Itzel Ramírez
Es un hecho que la llegada a México de cientos de miles de migrantes ha sacado conductas xenófobas y discriminatorias hacia ese grupo de latinoamericanos, en su mayoría de piel morena, rasgos indígenas, azotados por la pobreza y la violencia de sus lugares de origen.
El éxodo ha ido más allá al exhibir también a gobernantes por su ineficacia para la atención de los migrantes.
Culpar al otro es siempre más fácil que asumir la responsabilidad propia, cuando menos en materia gubernamental. De ahí que, un día sí y el otro también, se reproduzcan las declaraciones de gobernantes que sin darle una pensadita al tema, achacan a los migrantes todo lo que de malo sucede en México.
Las dificultades naturales del incremento poblacional en cualquier territorio se vuelven entonces pretexto ideal para culpar al extranjero de todo cuando aquí sucede. En Ciudad Juárez, territorio de disputas entre bandas del crimen organizado, el alcalde Armando Cabada advirtió que a los migrantes no se les tolerará un solo crimen. Pues claro, pensaría el alcalde, ellos (los otros) no tienen derecho de violar la ley, como sí lo hacen a diario los miles de propietarios de vehículos ilegales que circulan en la frontera, o como los autores de balaceras, masacres y asesinatos que hay en toda la ciudad.

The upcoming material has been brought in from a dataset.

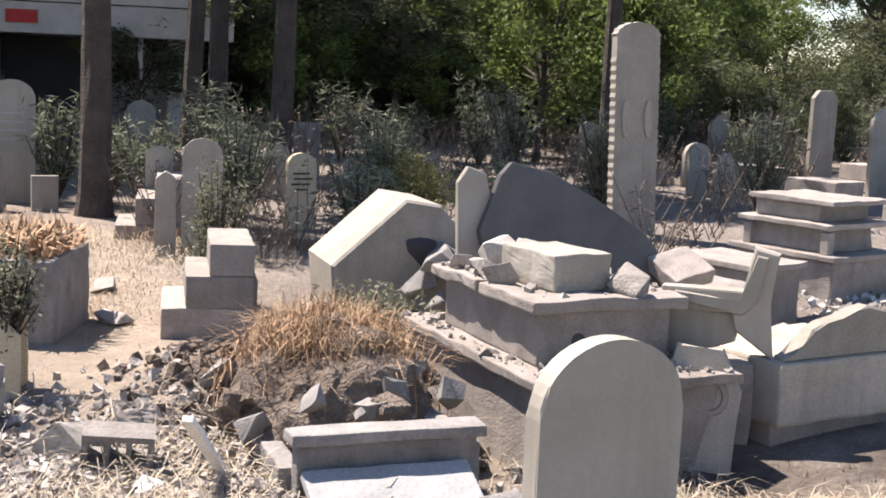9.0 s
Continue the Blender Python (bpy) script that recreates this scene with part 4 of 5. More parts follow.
    # dark earth thrown up beside the grassy mound
    e = Pile()
    for _ in range(2600):
        x, y = r.gauss(-3.66, 0.46), r.gauss(8.40, 0.46)
        s = 0.016 + 0.10 * r.random() ** 3
        lift = 0.40 * math.exp(-((x + 3.6) ** 2 + (y - 8.35) ** 2) / 0.22) * r.random()
        e.rock(x, y, height(x, y) + s * 0.15 + lift, s, r)
    stuff("earth_clods", e, SOIL, "dark crumbled earth thrown up beside graves", "soil")
    w = Pile()
    for cx, cy, rx, ry, n in ((0.2, 14.7, 2.6, 1.1, 5500), (-0.8, 15.7, 2.4, 0.9, 2200), (1.4, 13.7, 1.4, 0.9, 1500), (-1.6, 14.6, 1.2, 0.7, 1500)):
        for _ in range(n):
            x, y = r.gauss(cx, rx * 0.5), r.gauss(cy, ry * 0.5)
            s = 0.02 + 0.11 * r.random() ** 3
            w.rock(x, y, height(x, y) + s * 0.15, s, r)
    stuff("white_rubble", w, POWDER, "white powdery cement crumbs in a crater", "gravel")
    stuff("gravel", p, DEBRIS, "loose grey rubble and cement crumbs", "gravel")


rubble()


# ---- dry grass ----
def grasses():
    r = random.Random(21)
    p, q = Pile(), Pile()
    zones = [(0.6, 7.6, 1.9, 0.7, 2600, 0.16), (-0.8, 8.7, 1.2, 0.6, 2600, 0.2), (-1.6, 5.6, 0.9, 1.8, 1500, 0.2), (1.6, 7.95, 0.9, 0.16, 2400, 0.24), (2.6, 9.9, 0.5, 0.3, 700, 0.2), (2.3, 10.15, 0.9, 0.14, 1700, 0.24),
             (4.4, 8.2, 1.2, 4.2, 11000, 0.15), (3.5, 10.2, 0.45, 2.4, 3000, 0.2), (5.6, 14, 1.5, 4, 5000, 0.14), (3.4, 5.6, 0.9, 1.5, 2600, 0.1), (-7.0, 9.6, 1.4, 1.1, 1600, 0.10), (-8.0, 11.4, 0.6, 0.6, 700, 0.3), (-9.6, 10.6, 1.2, 0.6, 900, 0.25), (-3.2, 7.0, 0.6, 0.5, 400, 0.25),
             (-2.4, 6.1, 0.7, 0.5, 1000, 0.22), (-1.3, 6.7, 0.5, 0.7, 700, 0.2), (-5.6, 6.4, 1.0, 0.7, 700, 0.25), (9, 22, 1.5, 3, 900, 0.35), (-0.3, 9.2, 1.4, 0.7, 1600, 0.12)]
    for cx, cy, rx, ry, n, h in zones:
        for _ in range(n):
            x, y = r.gauss(cx, rx * 0.6), r.gauss(cy, ry * 0.6)
            if 0.8 < x < 2.45 and 8.3 < y < 9.1 or -1.9 < x < -0.7 and 9.1 < y < 10.8:
                continue
            p.blade(x, y, height(x, y) - 0.01, h * r.uniform(0.4, 1.5), 0.007, r.uniform(0.5, 1.6), r.uniform(0, 6.28))
    stuff("dry_grass", p, STRAW, "straw-yellow dry grass in tufts", "dry grass")
    for cx, cy, cz, rx, ry, n, h in ((-3.32, 8.04, 0.50, 0.40, 0.40, 2200, 0.28), (-8.9, 11.7, 0, 0.5, 0.4, 500, 0.3), (-8.0, 12.4, 0, 0.6, 0.4, 600, 0.3), (-6.9, 8.7, 0, 0.4, 0.4, 500, 0.3), (8.2, 22.4, 0.15, 0.9, 0.8, 900, 0.5), (9.0, 23, 0.15, 1.0, 0.6, 600, 0.5), (-10.9, 10.7, 0, 0.7, 0.5, 500, 0.3), (-3.2, 21.3, 0.2, 0.3, 0.3, 200, 0.25), (-0.3, 20.6, 0.2, 0.3, 0.3, 200, 0.25)):
        for _ in range(n):
            x, y = r.gauss(cx, rx * 0.6), r.gauss(cy, ry * 0.6)
            base = height(x, y) if cz == 0 else cz
            if cz == 0.50:
                base = 0.03 + 0.50 * math.sqrt(max(0.0, 1 - ((x + 3.27) ** 2 + (y - 7.98) ** 2) / 0.42))
            q.blade(x, y, base - 0.02, h * r.uniform(0.4, 1.3), 0.006, r.uniform(0.1, 1.2), r.uniform(0, 6.28))
    stuff("russet_grass", q, RUST_GRASS, "reddish-brown withered grass in clumps", "dry grass")
    w = Pile()
    # weeds in the beds and dry brush among the far graves
    for cx, cy, rx, ry, n, h in ((0.25, 5.95, 0.65, 0.22, 1200, 0.11), (-0.2, 3.95, 0.7, 0.24, 1100, 0.1), (-2.4, 6.3, 0.9, 0.5, 220, 0.16), (0.9, 7.0, 0.9, 0.35, 900, 0.14), (0.2, 5.0, 0.9, 0.4, 900, 0.12), (-0.2, 9.6, 1.2, 0.5, 300, 0.07)):
        for _ in range(n):
            x, y = r.uniform(cx - rx, cx + rx), r.uniform(cy - ry, cy + ry)
            z = 0.40 if cy < 6 and cx > -1 and cx < 1 else height(x, y)
            w.blade(x, y, z - 0.02, h * r.uniform(0.5, 1.6), 0.006, r.uniform(0, 1.2), r.uniform(0, 6.28))
    for _ in range(520):
        y = 21 + 46 * r.random()
        x = r.uniform(-0.55, 0.42) * y + 1
        h = r.uniform(0.5, 1.35)
        z = height(x, y)
        for k in range(16):
            a = r.uniform(0, 6.28)
            l = r.uniform(0.3, 0.7) * h
            b = Vector((x + r.gauss(0, 0.10), y + r.gauss(0, 0.10), z + h * r.uniform(0.0, 0.4)))
            e = b + Vector((math.cos(a) * l * 0.4, math.sin(a) * l * 0.4, l))
            w.stick(b, e, 0.014, 0.006, 3)
            for j in range(2):
                w.leaf(b.lerp(e, r.uniform(0.3, 1)), 0.07, r, 2.4)
    for _ in range(170):
        a, d = radians(r.uniform(24, 66)), r.uniform(11.5, 27)
        x, y = 1.2 - d * math.sin(a), 3.1 + d * math.cos(a)
        if bump_at(x, y, -7.2, 9.4, 0.95, 4.6, 57) > 0.3 or d < 17 and abs(math.degrees(a) - 58) < 5:
            continue
        h, z = r.uniform(0.4, 1.2), height(x, y)
        for k in range(14):
            e = r.uniform(0, 6.28)
            l = r.uniform(0.3, 0.8) * h
            b = Vector((x + r.gauss(0, 0.14), y + r.gauss(0, 0.14), z + h * r.uniform(0.0, 0.35)))
            t2 = b + Vector((math.cos(e) * l * 0.5, math.sin(e) * l * 0.5, l))
            w.stick(b, t2, 0.008, 0.003, 3)
            for j in range(5):
                w.leaf(b.lerp(t2, r.uniform(0.3, 1)), 0.045, r, 2.0)
    # tall upright dead stems standing between the far graves
    st = Pile()
    for _ in range(300):
        y = 23 + 38 * r.random()
        x = r.uniform(-0.30, 0.40) * y + 1
        z = height(x, y)
        h = r.uniform(0.4, 1.25)
        for k in range(r.randint(2, 5)):
            a = Vector((x + r.gauss(0, 0.12), y + r.gauss(0, 0.12), z - 0.05))
            e = a + Vector((r.gauss(0, 0.07), r.gauss(0, 0.07), h * r.uniform(0.6, 1.05)))
            st.stick(a, e, 0.018, 0.008, 4)
            for j in range(7):
                m = a.lerp(e, r.uniform(0.45, 1.0))
                n = m + Vector((r.gauss(0, 0.07), r.gauss(0, 0.07), r.uniform(0.05, 0.22)))
                st.stick(m, n, 0.012, 0.005, 3)
    stuff("dead_stems", st, GREY_STALK, "upright grey dead plant stems among far graves", "dry plants")
    # pile of cut brush by the lane
    for _ in range(520):
        a = Vector((8.4 + r.gauss(0, 0.7), 16.7 + r.gauss(0, 0.9), 0.12 + abs(r.gauss(0, 0.26))))
        d = Vector((r.gauss(-0.8, 0.5), r.gauss(-0.2, 0.5), r.gauss(-0.25, 0.3))).normalized()
        w.stick(a, a + d * r.uniform(0.3, 0.8), 0.010, 0.004, 3)
    stuff("dead_brush", w, DRY_TWIG, "dead brown weeds and brush among graves", "dry plants")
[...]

Más todavía, el incremento en los tiempos de espera de los puentes internacionales para cruzar a Estados Unidos ha desatado la ira de los fronterizos.
“Pinches prietos en el arroz… No todos son iguales, pero por eso no los queremos en nuestra ciudad” se quejaba una usuaria en un grupo de Facebook creado para informar de los tiempos de cruce en los puentes internacionales de Juárez. Acompañaba al comentario una nota que informaba de migrantes participantes en un secuestro en Torreón, Coahuila.
En esta sociedad que lo ha tolerado todo (capital mundial de los homicidios dolosos, en los primeros lugares nacionales de feminicidios, pionera en el desplazamiento interno por narco, a la vanguardia estatal en embarazo adolescente y con centenares de casos de emblemática violencia), indigna la llegada de quienes lo han dejado todo para llegar a esta tierra que les estigmatiza solo por no haber nacido aquí.
De Tijuana a Matamoros se conocen por docenas casos de migrantes involucrados en el crimen organizado. Escandaliza aquello, pero ni pío dicen las autoridades federales, estatales y municipales sobre esas redes que, en primer lugar, les trajeron a México. Menos aún sobre las bandas para las que trabajan, esas sí nacionales y afincadas a sus anchas.
Ignoran esas mismas autoridades que, por miedo, ocho de cada diez migrantes centroamericanas son violadas sexualmente en su paso por México. Olvidan ir contra los polleros que les cruzan por todo el país para abandonarlos donde mejor les dé la gana.
La oleada de migrantes, que niegan unos y claman otros, ha descolocado de tal manera a las autoridades nacionales que, hoy por hoy, se desconoce la magnitud del fenómeno –Olga Sánchez Cordero señalaba hace unos días que en el primer trimestre del año habían ingresado cerca de 300 mil migrantes a México–.
La situación ha puesto irremediablemente frente al espejo a una sociedad (la mexicana), que irremediablemente huye de la imagen y odia reconocerse como migrante. Irse de “mojado”, “conseguir papeles”, buscar “pollero”, son términos forzosamente conocidos en este país, expulsor por excelencia de nacionales.
DESDE LA FRANJA
De 2010 a febrero de 2019, 3 mil 687 extranjeros denunciaron haber sido víctimas de algún delito en el estado de Chihuahua, únicamente hubo sentencia en 74 casos. Aunque la mayoría de las víctimas son de nacionalidad estadounidense, en los últimos dos años se ha incrementado el número de víctimas originarias de España, Honduras, Salvador y Cuba.